On the Double Lambert Series Conjecture of Andrews-Dixit--Schultz-Yee

This paper completes the proof of the Andrews-Dixit-Schultz-Yee conjecture regarding the parity of a double Lambert series, building upon preliminary ideas proposed by Amdeberhan, Andrews, and Ballantine in 2026.

Qianwen Fang

Published 2026-04-09
📖 4 min read🧠 Deep dive

Imagine you are a detective trying to solve a very strange, invisible puzzle involving numbers that dance to the rhythm of a special beat called "q."

The Mystery: The "Odd" Function

In 2026, a team of famous math detectives (Andrews, Dixit, Schultz, and Yee) found a mysterious equation called Y(q). They suspected this equation had a secret personality trait: they thought it was an "odd function."

In the world of math, being "odd" is like a perfect mirror image that flips upside down. If you plug in a number, you get a result. If you plug in the negative of that number, you get the exact opposite result. It's a very symmetrical, balanced behavior.

The team wrote down their suspicion as Conjecture 1.1: "Y(q) is an odd function."

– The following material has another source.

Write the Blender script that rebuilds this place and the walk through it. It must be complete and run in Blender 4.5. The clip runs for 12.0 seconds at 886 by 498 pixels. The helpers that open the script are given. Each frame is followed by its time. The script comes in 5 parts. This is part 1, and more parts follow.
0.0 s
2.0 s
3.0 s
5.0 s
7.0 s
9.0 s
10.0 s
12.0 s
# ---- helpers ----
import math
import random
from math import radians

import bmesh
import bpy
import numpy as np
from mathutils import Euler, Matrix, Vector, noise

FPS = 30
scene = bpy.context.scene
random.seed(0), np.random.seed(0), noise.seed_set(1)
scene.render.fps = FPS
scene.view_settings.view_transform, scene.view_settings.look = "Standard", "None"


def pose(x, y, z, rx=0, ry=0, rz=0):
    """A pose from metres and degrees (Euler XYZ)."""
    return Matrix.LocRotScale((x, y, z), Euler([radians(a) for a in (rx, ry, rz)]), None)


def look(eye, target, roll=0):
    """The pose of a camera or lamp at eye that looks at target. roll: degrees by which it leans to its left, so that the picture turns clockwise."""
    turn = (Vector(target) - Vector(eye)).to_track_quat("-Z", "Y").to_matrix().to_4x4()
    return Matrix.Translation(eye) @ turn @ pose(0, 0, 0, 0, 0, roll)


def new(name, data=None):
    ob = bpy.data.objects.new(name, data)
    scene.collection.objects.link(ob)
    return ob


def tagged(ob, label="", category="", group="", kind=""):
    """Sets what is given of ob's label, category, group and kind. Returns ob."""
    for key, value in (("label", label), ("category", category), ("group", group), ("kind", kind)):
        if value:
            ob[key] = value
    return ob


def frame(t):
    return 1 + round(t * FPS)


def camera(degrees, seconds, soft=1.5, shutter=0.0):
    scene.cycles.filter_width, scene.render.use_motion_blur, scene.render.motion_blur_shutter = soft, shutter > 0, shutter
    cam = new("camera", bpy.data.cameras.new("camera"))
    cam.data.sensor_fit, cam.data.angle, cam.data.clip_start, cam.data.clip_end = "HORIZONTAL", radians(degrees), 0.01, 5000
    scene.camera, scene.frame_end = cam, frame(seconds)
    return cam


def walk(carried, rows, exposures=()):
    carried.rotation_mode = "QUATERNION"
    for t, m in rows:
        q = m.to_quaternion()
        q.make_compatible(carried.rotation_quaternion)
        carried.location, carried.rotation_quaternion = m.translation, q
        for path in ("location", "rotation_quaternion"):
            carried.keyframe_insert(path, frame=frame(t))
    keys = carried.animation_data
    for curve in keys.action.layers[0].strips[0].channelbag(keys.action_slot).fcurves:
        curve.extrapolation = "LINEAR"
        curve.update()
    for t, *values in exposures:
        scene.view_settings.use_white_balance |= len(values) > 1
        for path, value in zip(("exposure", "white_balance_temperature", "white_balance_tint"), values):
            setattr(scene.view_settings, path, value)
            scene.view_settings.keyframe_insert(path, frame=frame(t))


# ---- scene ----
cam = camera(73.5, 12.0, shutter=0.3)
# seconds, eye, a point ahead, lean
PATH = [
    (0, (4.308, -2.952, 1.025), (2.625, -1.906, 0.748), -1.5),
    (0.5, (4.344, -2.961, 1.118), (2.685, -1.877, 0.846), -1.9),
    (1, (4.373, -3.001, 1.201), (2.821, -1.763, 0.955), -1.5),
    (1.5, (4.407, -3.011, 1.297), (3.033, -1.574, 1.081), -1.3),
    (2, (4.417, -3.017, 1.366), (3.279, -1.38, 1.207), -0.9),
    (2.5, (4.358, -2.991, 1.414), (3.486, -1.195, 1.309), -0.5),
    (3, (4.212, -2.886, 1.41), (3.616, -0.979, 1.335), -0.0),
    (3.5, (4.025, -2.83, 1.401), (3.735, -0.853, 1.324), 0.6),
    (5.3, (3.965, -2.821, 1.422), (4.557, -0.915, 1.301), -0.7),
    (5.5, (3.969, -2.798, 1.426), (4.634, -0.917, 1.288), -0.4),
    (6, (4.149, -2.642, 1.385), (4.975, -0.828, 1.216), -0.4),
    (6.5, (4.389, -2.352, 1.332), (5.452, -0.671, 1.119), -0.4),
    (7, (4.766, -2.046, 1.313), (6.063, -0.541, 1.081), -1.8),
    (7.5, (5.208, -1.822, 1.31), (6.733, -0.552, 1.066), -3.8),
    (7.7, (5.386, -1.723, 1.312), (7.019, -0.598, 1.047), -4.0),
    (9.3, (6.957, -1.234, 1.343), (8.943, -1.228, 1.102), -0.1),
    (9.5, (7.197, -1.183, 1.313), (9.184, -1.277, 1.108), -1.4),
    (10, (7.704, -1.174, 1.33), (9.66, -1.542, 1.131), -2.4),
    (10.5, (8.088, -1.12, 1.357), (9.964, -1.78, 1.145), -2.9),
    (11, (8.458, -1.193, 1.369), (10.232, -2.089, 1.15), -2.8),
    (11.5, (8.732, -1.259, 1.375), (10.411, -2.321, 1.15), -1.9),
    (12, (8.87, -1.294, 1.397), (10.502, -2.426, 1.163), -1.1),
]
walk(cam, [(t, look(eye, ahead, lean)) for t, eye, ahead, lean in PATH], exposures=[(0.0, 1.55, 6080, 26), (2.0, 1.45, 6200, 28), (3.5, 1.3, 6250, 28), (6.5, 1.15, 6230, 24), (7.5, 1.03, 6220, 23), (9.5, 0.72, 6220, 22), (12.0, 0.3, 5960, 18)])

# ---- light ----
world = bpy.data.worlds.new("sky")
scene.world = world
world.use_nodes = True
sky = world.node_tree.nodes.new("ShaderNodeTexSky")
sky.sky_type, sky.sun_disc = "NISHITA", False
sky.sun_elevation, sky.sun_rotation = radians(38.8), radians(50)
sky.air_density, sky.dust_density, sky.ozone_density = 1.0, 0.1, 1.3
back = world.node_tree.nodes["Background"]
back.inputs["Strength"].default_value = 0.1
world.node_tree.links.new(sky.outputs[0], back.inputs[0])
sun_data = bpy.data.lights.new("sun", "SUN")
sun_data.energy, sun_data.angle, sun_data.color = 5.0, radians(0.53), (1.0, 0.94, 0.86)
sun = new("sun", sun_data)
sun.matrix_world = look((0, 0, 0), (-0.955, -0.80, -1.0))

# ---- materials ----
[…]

They had a map (a formula) to find the treasure, but they got stuck at the final turn. The map they had (Formula 1.1) was too twisty and confusing to prove the symmetry. They needed a new pair of glasses to see the path clearly.

The New Approach: Rearranging the Furniture

Enter Qianwen Fang, the author of this paper. Fang looked at the messy map and said, "Let's rearrange the furniture."

Instead of looking at the problem the old way, Fang reorganized the equation (Formula 1.2) into a different shape. It's like taking a jumbled pile of LEGO bricks and sorting them into neat, color-coded stacks. Suddenly, the structure became much clearer.

Fang didn't work alone in a vacuum. The paper mentions that in 2026, another team (Amdeberhan, Andrews, and Ballantine) had already started building the bridge toward the solution. Fang's job was to finish the last few planks of that bridge.

The Solution: The "Helper" Characters

To solve the puzzle, Fang introduced a cast of "helper" characters (auxiliary functions named Z, A, B, D1, and D2). Think of these as different tools in a toolbox:

  1. The Breakdown: Fang took the big, scary equation Y(q) and broke it down into smaller, manageable pieces using these helpers.
  2. The Swap: One of the key tricks was realizing that one helper, B1, was actually just a "mirror image" (using negative numbers) of another helper, A. It's like realizing that if you turn a left-handed glove inside out, it becomes a right-handed one. Once you know this, you can swap them around easily.
  3. The Cancellation: By using a famous, well-known rule from the "Library of Number Magic" (a q-series identity), Fang showed that two of the big pieces (D1 and D2) were almost identical, except for a tiny, predictable difference.

The Grand Reveal

When Fang put all these pieces together, the messy equation Y(q) simplified beautifully. The complicated parts canceled each other out, leaving behind a result that perfectly matched the definition of an "odd function."

The Verdict: The mystery is solved! The equation Y(q) is indeed an odd function, just as the original team suspected.

A Side Note: The Twin Detective

The paper also mentions a fun twist: After Fang finished the work, they learned that two other mathematicians (Cui and Tang) had solved the exact same puzzle at the same time using a very similar method. It's like two detectives in different cities solving the same crime independently and arriving at the same conclusion at the same moment!

What's Next?

Fang ends the paper with a challenge for future detectives. They found a shortcut (Conjecture 3.1) that would make the proof even simpler, but it requires a "more elementary method" (a simpler, more direct way of thinking) to prove.

In a nutshell: This paper is the final chapter in a story where a complex mathematical guess was proven true by rearranging the numbers, using clever swaps, and applying classic rules of the universe to show that everything balances out perfectly.